I’m a big fan of Heroku. For everything from really small projects to medium sized projects it has helped me focus on the development of the applications rather than how I deploy it. Recently however, Heroku took some flak after RapGenius, previously a Heroku success story, noted that it did have scaling issues on the platform

Specifically, the routing was not as smart as was advertised: routers do indeed route to ‘idle’ dynos, but the list of busy dynos is only based on the requests passed through that specific router, without taking other routers into account. Heroku, due to its size, has so many routers that the result is practically random assignment of work to the nodes. What does this mean in practice? To find out, I’ve simulated a simple application to see what happens at different loads.

The simulation

We’ll be simulating a application with 100 dynos. There will only be 1 kind of job for the dynos, and it will always take the same time (1 tick). The amount of incoming jobs is determined by the utilization, and the jobs are randomly distributed over the dynos. So, during a tick the following happens:

  1. A node may receive 1 or more jobs in its queue (to simulate incoming work)
  2. A node will remove exactly 1 job for its queue (to simulate doing work)
# objects.rb
class Node

  attr_reader :queue

  def initialize
    @queue = 0
  end

  def tick
    remove_job || 0
  end

  def add_job
    @queue += 1
  end

  def remove_job
    @queue -= 1 if @queue > 0
  end

end

For the simulation, I’ve run 10 samples for each utilization level. Each sample runs for 500 ticks and then writes the queue lengths of the dynos to a CSV.

# simulation.rb
require 'csv'
require './objects.rb'

UTILIZATION = (0..110)
SAMPLES = 10
NODES = 100
TICKS = 500

data = {}

UTILIZATION.each do |util|
  data[util] = []
  SAMPLES.times do
    nodes = []
    NODES.times { |n| nodes << Node.new }
    TICKS.times do |n|
      util.times { nodes.sample.add_job }
      nodes.each do |node|
        node.tick
      end
    end
    nodes.each do |node|
      data[util] << node.queue
    end
  end
end

CSV.open('../data/simulation.csv', 'w') do |csv|
  UTILIZATION.each do |util|
    csv << data[util]
  end
end

I’ve used R to read and plot the data:

Queue size vs Dyno utilization

library(ggplot2)

data <- read.table("../data/simulation.csv", header=FALSE, sep=",")
mean <- apply(data,1,mean)
median <- apply(data,1,median)
max <- apply(data,1,max)
sum <- apply(data,1,sum)

df = data.frame(utilization=seq(from=0,to=110),mean=mean,median=median,max=max)

png('../plots/queue_vs_utilization.png', width=1200, height=900, res=200)
print(
ggplot(data = df) + 
  scale_shape_manual(name="Type", values=c(2,3,4)) +
  geom_smooth(aes(x = utilization, y = mean), span=0.2) +
  geom_point(aes(x  = utilization, y = mean, shape = "mean")) +
  # geom_step( aes(x  = utilization, y = median)) +
  geom_point(aes(x  = utilization, y = median, shape = "median")) +
  geom_smooth(aes(x = utilization, y = max)) +
  geom_point(aes(x  = utilization, y = max, shape = "max")) +
  scale_y_continuous("Queue size") +
  scale_x_continuous("Dyno Utilization (%)") +
  coord_cartesian(ylim=c(0, 20), xlim=c(0,100))
)
dev.off()

What does the data tell us?

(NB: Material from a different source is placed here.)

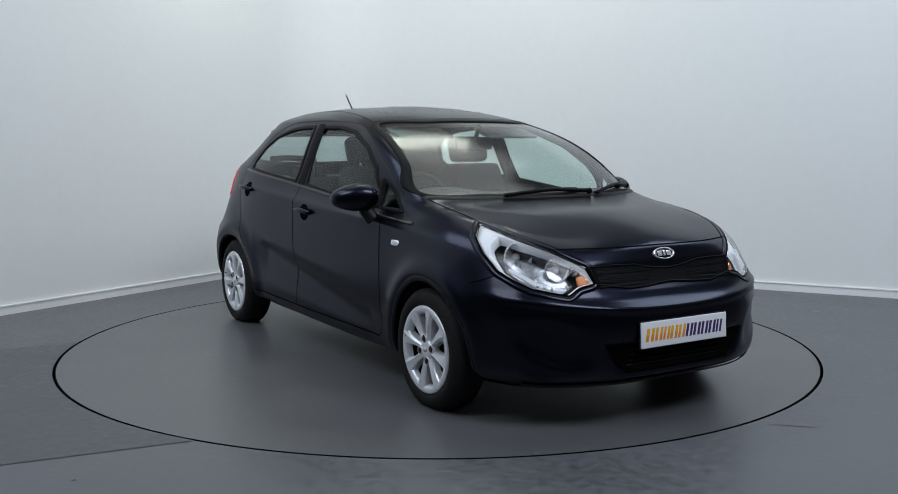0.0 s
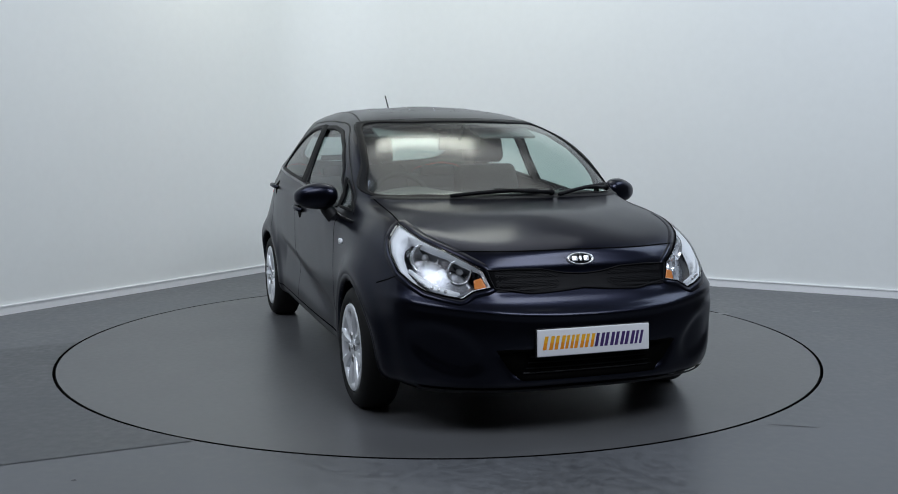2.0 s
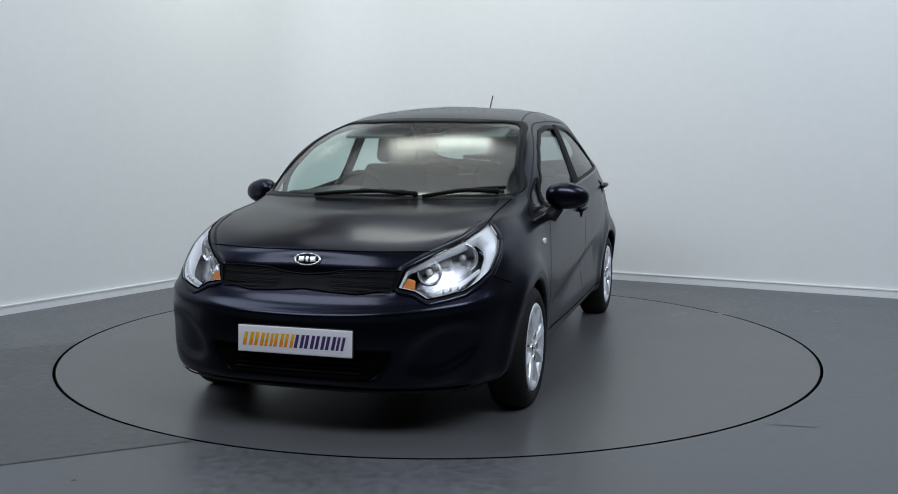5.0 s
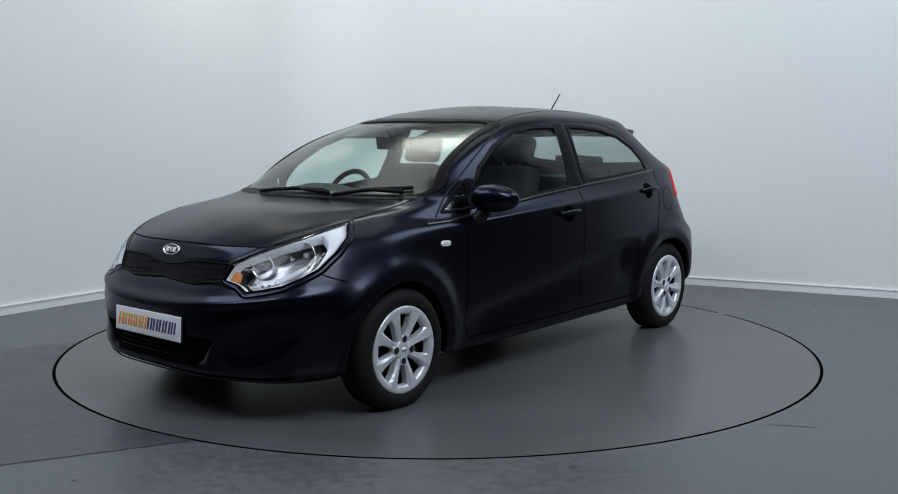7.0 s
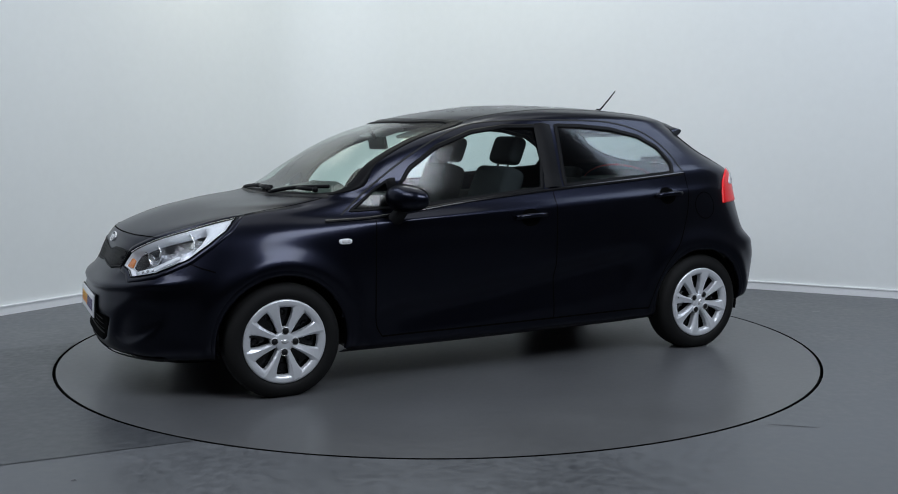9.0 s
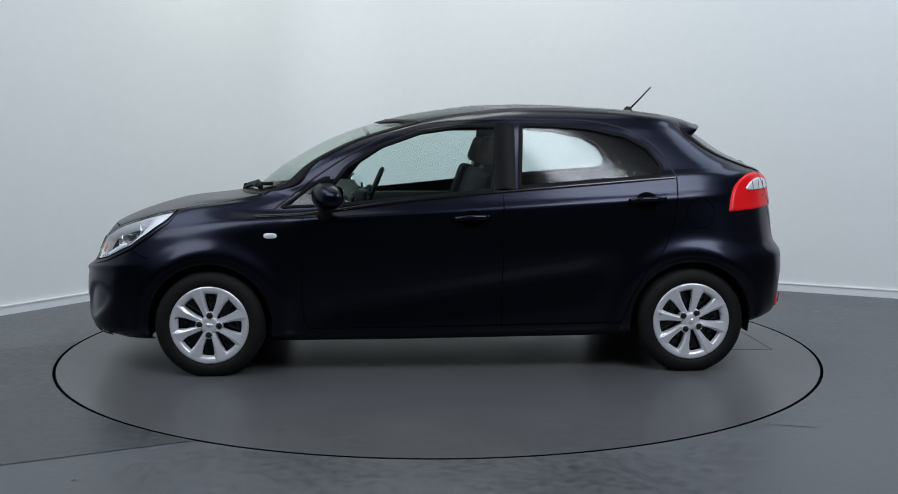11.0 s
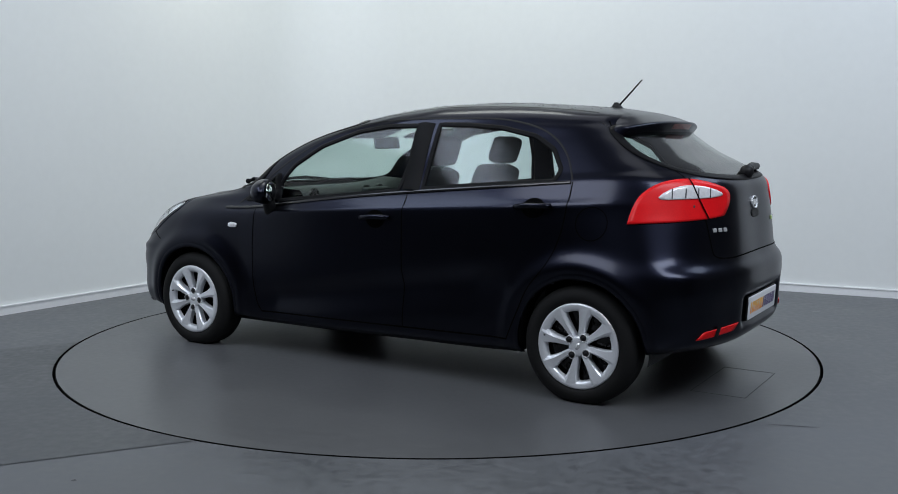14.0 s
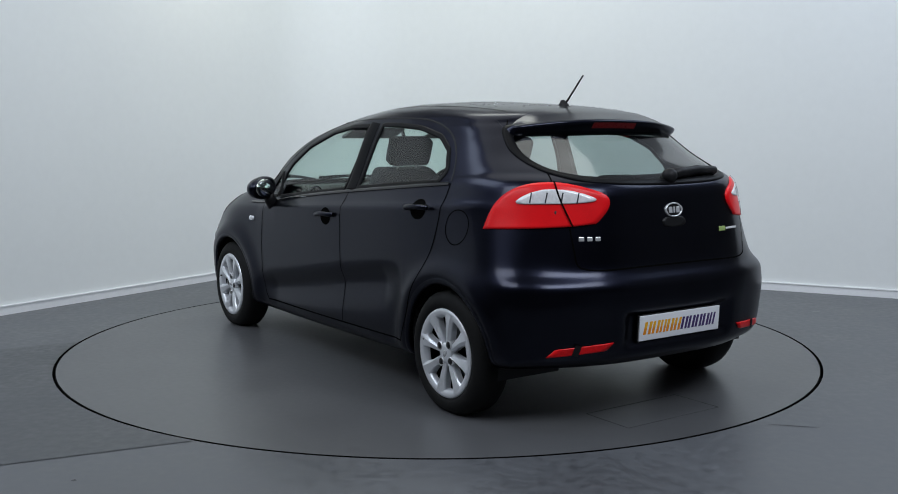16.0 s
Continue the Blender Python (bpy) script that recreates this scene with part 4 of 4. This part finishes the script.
# ---- marks on the studio floor ----
def mark(name, pts, width, mat, label):
    bm = bmesh.new()
    rows = []
    for i, p in enumerate(pts):
        p = Vector((*p, .0015))
        t = (Vector((*pts[min(i + 1, len(pts) - 1)], 0)) - Vector((*pts[max(i - 1, 0)], 0))).normalized()
        n = Vector((-t.y, t.x, 0)) * width / 2 * (1 if 0 < i < len(pts) - 1 else .3)
        rows.append((bm.verts.new(p - n), bm.verts.new(p + n)))
    for a, b in zip(rows, rows[1:]):
        bm.faces.new((a[0], a[1], b[1], b[0]))
    tagged(part(name, bm, mat, None, smooth=False), label, "scuff", kind="structure")


mark("floor_scratch", [(1.45, -1.785), (1.52, -1.80), (1.60, -1.822), (1.66, -1.835)], .008, JOINT, "thin dark scratch in the vinyl floor")
mark("floor_scuff", [(1.62, .80), (1.68, .86), (1.76, .93), (1.80, .99)], .05, SCUFF, "pale scuff on the vinyl floor")
mark("floor_scuff", [(1.98, .90), (2.05, .92), (2.10, .93)], .05, SCUFF, "small pale scuff on the vinyl floor")
mark("floor_scuff", [(2.72, .98), (2.76, 1.00), (2.79, 1.02)], .04, SCUFF, "small pale scuff on the vinyl floor")
mark("floor_scuff", [(.95, 1.40), (1.05, 1.43), (1.20, 1.42)], .03, SCUFF, "faint pale scuff on the vinyl floor")
mark("floor_spot", [(-1.36, -2.46), (-1.35, -2.455), (-1.34, -2.46)], .02, JOINT, "small dark spot on the vinyl floor")


# ---- the turntable turns, and the car with it ----
def motions():
    turn = [(0.0, 31.6), (0.25, 31.25), (0.5, 30.5), (0.75, 29.4), (1.0, 27.95), (1.25, 26.15), (1.5, 23.9), (1.75, 21.2), (2.0, 18.2), (2.5, 12.3), (3.0, 6.35), (3.5, 0.4), (4.0, -5.6),
            (5.0, -17.4), (6.0, -29.1), (6.5, -35.05), (7.0, -40.9), (7.5, -46.75), (8.0, -52.6), (8.5, -58.45), (9.0, -64.3), (10.0, -76.0), (11.0, -87.9), (11.5, -93.9),
            (12.0, -99.7), (12.5, -105.4), (13.0, -111.1), (13.5, -116.8), (14.0, -122.6), (14.5, -128.3), (15.0, -134.2), (15.5, -140.1), (16.0, -146.1)]
    walk(turntable, [(t, pose(0, 0, 0, 0, 0, a - 90)) for t, a in turn])
    walk(car, [(t, pose(0, 0, 0, 0, 0, a - 90) @ pose(-0.041, 0.009, 0)) for t, a in turn])


motions()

If you don’t want to keep your users waiting (on average!) for more than 1 other request, you will need to take into account that rount-robin routing takes out about 25% of your capacity, and you need to overprovision 33% in dynos. It could be even worse if several of your request take a long time, because then the maximum queue size becomes more important and you might even go back to a utilization of 50% to get decent results.

Perhaps, by the time you are spending money on over a 100 dynos, it becomes time to run your own load balancers.